We come now to the last of the "woes" Jesus spoke to the Pharisees and the lawyers (or scribes). The lawyers were experts in the mosaic law. Like the Pharisees, they had spent their lives studying Scripture. They knew all the prophecies concerning the coming Messiah. They had every bit of information they needed (the key of knowledge) to recognize their Messiah.
When Jesus arrived, He did not look like they expected. The scribes and Pharisees wanted a military king, like David. They wanted a Messiah who would chase out the Romans and restore Israel to its Davidic prominence and wealth. A suffering servant was not what they had in mind. Rather than embrace the Messiah God had sent, they rejected Him because He wasn't what they wanted.
The lawyers had the key of knowledge that would have allowed them to accept their Savior and enter the kingdom of God, but they "took it away". They refused to use the key they had at their disposal. The lawyers were not quiet about Jesus. They spoke against Him at every opportunity and they twisted Scripture in such a way that they deceived the people. In refusing to use their key (knowledge) to recognize their Messiah, they also hindered others from entering the kingdom of God.
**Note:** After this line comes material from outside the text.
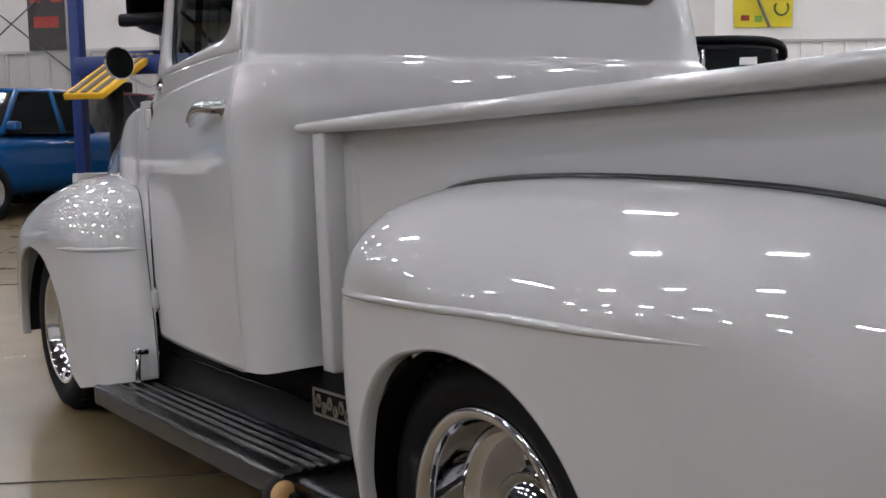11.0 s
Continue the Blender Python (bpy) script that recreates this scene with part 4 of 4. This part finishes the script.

It's clear that Jesus held them responsible for both errors.
It is a tragedy to miss the kingdom of God because it doesn't look like what we expected. It is a much greater tragedy to prevent others from coming to Jesus because of our unbelief and our failure to understand God's plan.
When those of us who profess to be believers act in ways that are inconsistent with our faith, we can easily "take away the key of knowledge" from those who are unfamiliar with the things of God. What a tragedy for someone who doesn't know Jesus to look at my life and reject Him because of my choices! When I make it easy for someone to label me a hypocrite, or to see Christ as weak and ineffective because I fail to follow Him faithfully, I can hinder them from the kingdom.
It is a question of holiness. My life should gradually become more like Christ's. If my life looks exactly like those of the rest of the world, what difference has Christ made in me? I must allow Him to mold and shape me into someone better than what I am without Him. I must be a living monument to His grace for all to see.
When I refuse to be transformed, I hide the key of knowledge from those who look to me for evidence of Jesus. In so doing, I can prevent them from entering the kingdom of God, with eternal consequences.
May we never turn others away from Jesus by our choices but live in such a way that all who will can find an open door to Christ in us.